Some of the important parameters to be considered and compared before you can finally decide on the underwater digital camera that would meet with your approval and years of good service thereafter include:
• What is the level up to which it can be submerged underwater? Some models offer up to 12 meters (40 feet below water). This comes important for scuba diving, snorkeling etc. Models with lower performance may still be useful in paddling, kayaking, surfing or even in the swimming pools. Some of the top end models have depth performance of 45 meters (145 feet).
• Is the camera shock-proof also at the same time? This feature comes in handy since during water activities the risk of accidental dropping or slipping on to the jetty floor etc is quite high and your camera should be sturdy enough to meet such eventualities.
• Is the camera freeze-proof? The answer will determine its use during winter months or your planned trip to Antarctic or snow boarding locations.
• Weather-proof and dust-proof are attributes that fit the camera’s utility in your camping, hiking, mountain biking or similar sports where toughness is required. This may not be available in all models of waterproof cameras, but some offer these features also, making one camera useful for all your adventure sports.
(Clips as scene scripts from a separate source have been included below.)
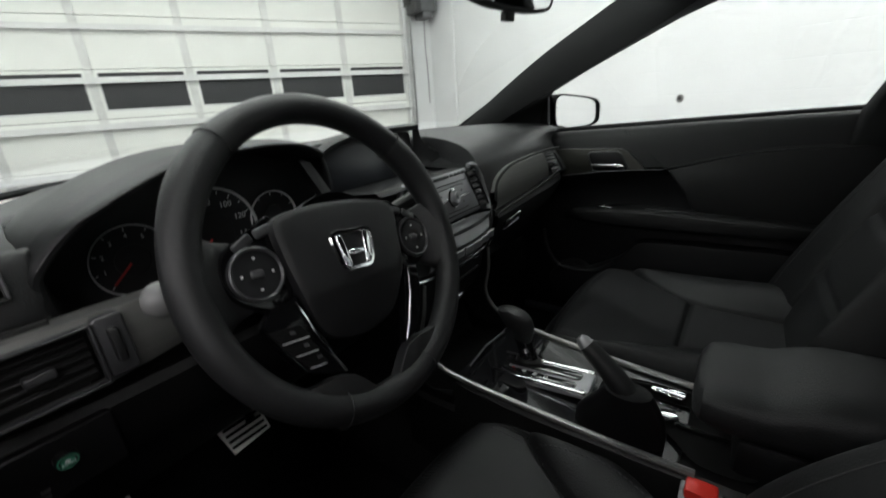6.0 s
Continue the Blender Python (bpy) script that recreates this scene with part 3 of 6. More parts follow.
part("hood", cap(spread(0.97, 2.6, 26), [(0.95, 0.955), (1.25, 0.94), (1.7, 0.885), (2.1, 0.80), (2.3, 0.72)], 3.0), PAINT, car)
part("trunk_lid", cap(spread(-1.66, -2.98, 24), [(-1.6, 1.095), (-1.95, 1.085), (-2.25, 1.070), (-2.42, 1.060)], 2.6), PAINT, car)

for s in (-1, 1):
    line = []
    for k in range(13):
        t = k / 12
        x, y = 0.60 + 0.075 * t ** 1.5, -1.72 - 0.60 * t
        a = shell(y, TOP(y), 1)
        mid = curve_at([(-1.6, 1.095), (-1.95, 1.085), (-2.25, 1.070), (-2.42, 1.060)], y)
        line.append((s * x, y, a.z + (mid - a.z) * (1 - min(1.0, x / a.x) ** 2.6) + 0.0008))
    part("trunk_joint", tube(line, 0.0028, 6), SEAL, car)

# greenhouse
ZT = [(1.05, 0.955), (0.80, 1.090), (0.60, 1.192), (0.44, 1.262), (0.23, 1.336), (0.037, 1.382), (-0.13, 1.400), (-0.32, 1.414), (-0.6, 1.415), (-0.935, 1.388), (-1.195, 1.328), (-1.5, 1.213), (-1.75, 1.105), (-1.95, 1.045)]
XT = [(1.05, 0.755), (0.6, 0.70), (0.26, 0.655), (0.0, 0.625), (-0.32, 0.61), (-0.6, 0.605), (-0.935, 0.61), (-1.195, 0.63), (-1.5, 0.665), (-1.75, 0.70), (-1.95, 0.715)]
RIMLINE = [(0.92, 1.005), (0.80, 1.060), (0.62, 1.142), (0.445, 1.222), (0.224, 1.306), (0.028, 1.352), (-0.128, 1.367), (-0.32, 1.374), (-0.6, 1.370), (-0.935, 1.338), (-1.195, 1.266), (-1.3, 1.222), (-1.395, 1.16)]
DLO = [(y, z - 0.030) for y, z in RIMLINE]


def green(y, z, side, out=0.0):
    """A point of the greenhouse flank."""
    zb = TOP(y)
    xb = half_width(y, zb, curve_at(ZCREASE, y))
    zt, xt = curve_at(ZT, y), curve_at(XT, y)
    t = min(1.0, max(0.0, (z - zb) / (zt - zb)))
    x = xb - 0.006 + (xt - xb + 0.006) * (0.75 * t + 0.25 * t * t)
    return Vector((side * (x + out), y, z))


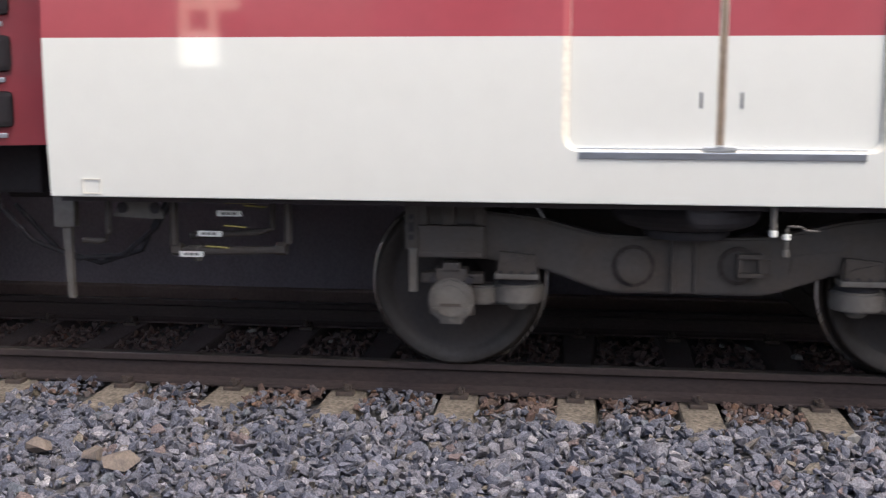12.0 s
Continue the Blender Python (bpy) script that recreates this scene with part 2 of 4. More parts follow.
def tube(bm, points, r, n=10):
    """A bent rod through the points."""
    pts = [Vector(p) for p in points]
    rings = []
    for i, p in enumerate(pts):
        d = (pts[min(i + 1, len(pts) - 1)] - pts[max(i - 1, 0)]).normalized()
        side = d.cross(Vector((0.31, 0.2, 0.93))).normalized()
        up = d.cross(side)
        rings.append([bm.verts.new(p + r * (math.cos(2 * math.pi * k / n) * side + math.sin(2 * math.pi * k / n) * up)) for k in range(n)])
    for a, b in zip(rings, rings[1:]):
        for k in range(n):
            bm.faces.new((a[k - 1], a[k], b[k], b[k - 1]))
    bm.faces.new(rings[0][::-1])
    bm.faces.new(rings[-1])
    bmesh.ops.recalc_face_normals(bm, faces=bm.faces[:])
    return bm


def arc(cx, cz, r, a0, a1, n=8):
    return [(cx + r * math.cos(radians(a0 + (a1 - a0) * i / n)), cz + r * math.sin(radians(a0 + (a1 - a0) * i / n))) for i in range(n + 1)]


def ribbon(bm, pts, width, y0, y1):
    """A flat stroke of that width along points in x and z, raised from y0 to y1."""
    v = [Vector(p) for p in pts]
    left, right = [], []
    for i, p in enumerate(v):
        d = (v[min(i + 1, len(v) - 1)] - v[max(i - 1, 0)]).normalized()
        nrm = Vector((-d.y, d.x)) * width / 2
        left.append(p + nrm)
        right.append(p - nrm)
    rows_ = [[bm.verts.new((p.x, y, p.y)) for p in side] for side, y in ((left, y0), (left, y1), (right, y1), (right, y0))]
    fs = []
    for i in range(len(v) - 1):
        for a, b in zip(rows_, rows_[1:]):
            fs.append(bm.faces.new((a[i], a[i + 1], b[i + 1], b[i])))
    for k in (0, -1):
        fs.append(bm.faces.new([r[k] for r in rows_]))
    bmesh.ops.recalc_face_normals(bm, faces=fs)
    return bm


def lattice(bm, x0, x1, z0, z1, pitch_x, pitch_z, hole_w, hole_h, y, depth=0.003):
    """A perforated sheet with staggered slots, as bars and webs."""
    rows_n = int(round((z1 - z0) / pitch_z))
    pz = (z1 - z0) / rows_n
    bar = pz - hole_h
    def slab(a, b, c, d, waist=0.0):
        # the webs are drawn in at half height, so that the holes come to points at their sides
        m = (c + d) / 2
        pts = ((a, c), (b, c), (b - waist, m), (b, d), (a, d), (a + waist, m)) if waist else ((a, c), (b, c), (b, d), (a, d))
        f = [bm.verts.new((px, y, pz_)) for px, pz_ in pts]
        g = [bm.verts.new((p.co.x, y + depth, p.co.z)) for p in f]
        bm.faces.new(f)
        for i in range(len(f)):
            bm.faces.new((f[i], f[i - 1], g[i - 1], g[i]))
    for r in range(rows_n + 1):
        z = z0 + r * pz
        slab(x0, x1, max(z0, z - bar / 2), min(z1, z + bar / 2))
        if r < rows_n:
            x = x0 + (pitch_x / 2 if r % 2 else 0)
            while x < x1 + 1e-6:
                slab(max(x0, x - (pitch_x - hole_w) / 2), min(x1, x + (pitch_x - hole_w) / 2), z + bar / 2, z + pz - bar / 2,
                     (pitch_x - hole_w) * 0.22 if x - x0 > hole_w and x1 - x > hole_w else 0)
                x += pitch_x
    return bm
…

• What is the underwater zoom and focus capability? This becomes very important if for example you are trying to take underwater shoots at a school of fish. The fish is not going to come any closer to make up for your camera’s deficiency. Most good under water digital cameras have 10-12 feet underwater capability and some have up to 20 feet and there are cheap under water models with NO zoom at all.
• What is the mega pixel (MP) resolution available? More the MP value better the picture, for there is very little point in showing hazy and grainy pictures of your scuba experience in the Caribbean to your close friends or family members.
• What is the minimal illumination level specified? You may not carry a photometer, but common sense should suggest that underwater light being lower than that above surface, your camera should be able to record what you can see. Some models may qualify in all other criteria above and yet fail in this one.
• What are the different modes of operation available and how user-friendly is switching from one mode to another? Some are just point and shoot, while others offer more functions including limited video capability.
• The housing should be able to withstand the rigors and leak-proof to be really useful in your escapades below surface. Many models claim “crush-proof’ capability.
• Last but not least is the battery life and ease of battery replacement which need no explanation.
Finally you need to consider the cost vis-à-vis features and may have to make trade-off!